CS Navy OCCs. The meat of the book. Covers around 20 skills you’ll find rounded together in Rifts Ultimate Edition. As one would assume, presents several OCCs of the nautical expression; nothing too extreme.

CSN Equipment. Not a Sourcebook if it doesn’t have copious amounts of weapons, armour and equipment, which Coalition Navy has in spades. Small arms and hand weapons leads to power armour and robots, including the cover art Trident power armour. The Spider Skull Walker apparently also learned to adapt to the underwater environment as well.

Combat Vessels of the Coalition Navy. Jet skis, patrol boats, submersible vehicles, missile cruisers and destroyers, ballistic subs and aircraft carriers, oh my! This is followed by the CSN aircraft, of which there are a number of. I really dig the smaller craft, both in design, stats and supporting artwork. The cruisers left me wondering what they were going for in design; based on the illustration, two four-barrel batteries were positioned only a little above the waterline. Of note is the paltry MDC for some of the subs, massive vehicles in the low 300s for MDC.

Monsters of the Deep. A bit of a misnomer as this section has only a couple of beasts you would find in the deep blue. That said, they are an interesting mix of things a GM could throw in for encounters.

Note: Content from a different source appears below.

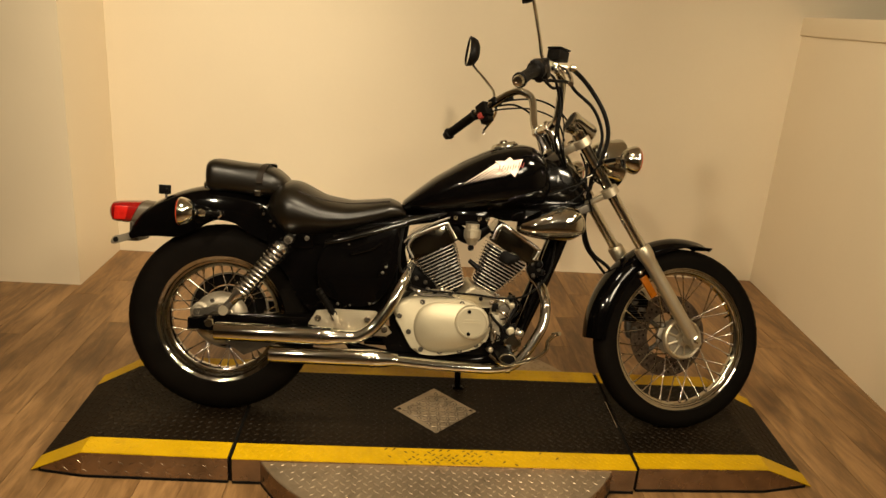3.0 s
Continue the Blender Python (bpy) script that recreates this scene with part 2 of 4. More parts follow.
def loft(rings, bm=None, caps=True):
    out = bm or bmesh.new()
    vr = [[out.verts.new(p) for p in ring] for ring in rings]
    n = len(vr[0])
    for a, b in zip(vr, vr[1:]):
        for k in range(n):
            out.faces.new((a[k], a[(k + 1) % n], b[(k + 1) % n], b[k]))
    if caps:
        out.faces.new(vr[0][::-1]), out.faces.new(vr[-1])
    return out


def prism(outline, y0, y1, bevel=0.0, seg=3, bm=None):
    """An outline in x and z, drawn out from y0 to y1."""
    out = bm or bmesh.new()
    a = [out.verts.new((x, y0, z)) for x, z in outline]
    b = [out.verts.new((x, y1, z)) for x, z in outline]
    n = len(a)
    fa, fb = out.faces.new(a), out.faces.new(b[::-1])
    for k in range(n):
        out.faces.new((a[k], b[k], b[(k + 1) % n], a[(k + 1) % n]))
    if bevel:
        es = list(fa.edges) + list(fb.edges)
        bmesh.ops.bevel(out, geom=es, offset=bevel, segments=seg, affect="EDGES", profile=0.5)
    return out


def rounded(outline, n=6):
    """A closed smooth outline through (x, z) points."""
    p = [Vector((x, z, 0)) for x, z in outline]
    m = len(p)
    out = []
    for i in range(m):
        a, b, c, d = p[i - 1], p[i], p[(i + 1) % m], p[(i + 2) % m]
        for k in range(n):
            t = k / n
            q = 0.5 * (2 * b + (c - a) * t + (2 * a - 5 * b + 4 * c - d) * t * t + (3 * b - a - 3 * c + d) * t ** 3)
            out.append((q.x, q.y))
    return out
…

Pirates and Privateers of North America. So, Coalition Navy came out in 1997, and Pirates of the Carribean was released in 2003; the film pretty much describes the feel for this section. You get the Pirate, Pirate Slaver, River Pirate and Privateer OCCs, as well as notable sanctuaries for some great NPC fodder. Apparently the pirate-loving Queenston Harbour exists on the ruins of Cleveland – colour me surprised ;). Oh yeah, TW flintlock rifles and pistols. So pretty much all the stereotypes are checked off.


Upon Release (7/10). As it amplified the release of the CWC, I found this book did a fine job providing more information to play with and inject into campaigns and story arcs. It was never a primary for me, but I recall using the Pirates section and the Background to develop some really fun protagonists. Several of the Monsters also made for some interesting encounters, in particular a group of Crab Warriors that plagued my players, until their base of operations was found and obliterated by the PCs. The multitude of specific gear and equipment for naval combat and fleet encounters may not have been everyone’s cup of tea, but it gives a boatload (pun intended) to work with. A solid enough sourcebook.

Current Assessment (7/10). As sourcebooks go, it did the job; a small scope but jam packed with information to support a narrow focus without letting itself creep into the size of a more significant publication. There are literally dozens of adventure hooks in here that any resourceful GM can really exploit to add another element to their campaigns. I was really impressed by how well Raymond Perez’s art has kept up, in particular the full-page battle scene on page 6, which is a favorite; the remaining artwork does a fantastic job of upholding the theme and giving a real feel for the nautical aspect. Overall, it holds up relatively well, perhaps not as much now as it did back in the 90s. As a source for GMs to draw out additional adventure ideas that most “land-based” adventures may not think to consider, and for its spectacular artwork, it gets a small bump from a 6 to a 7.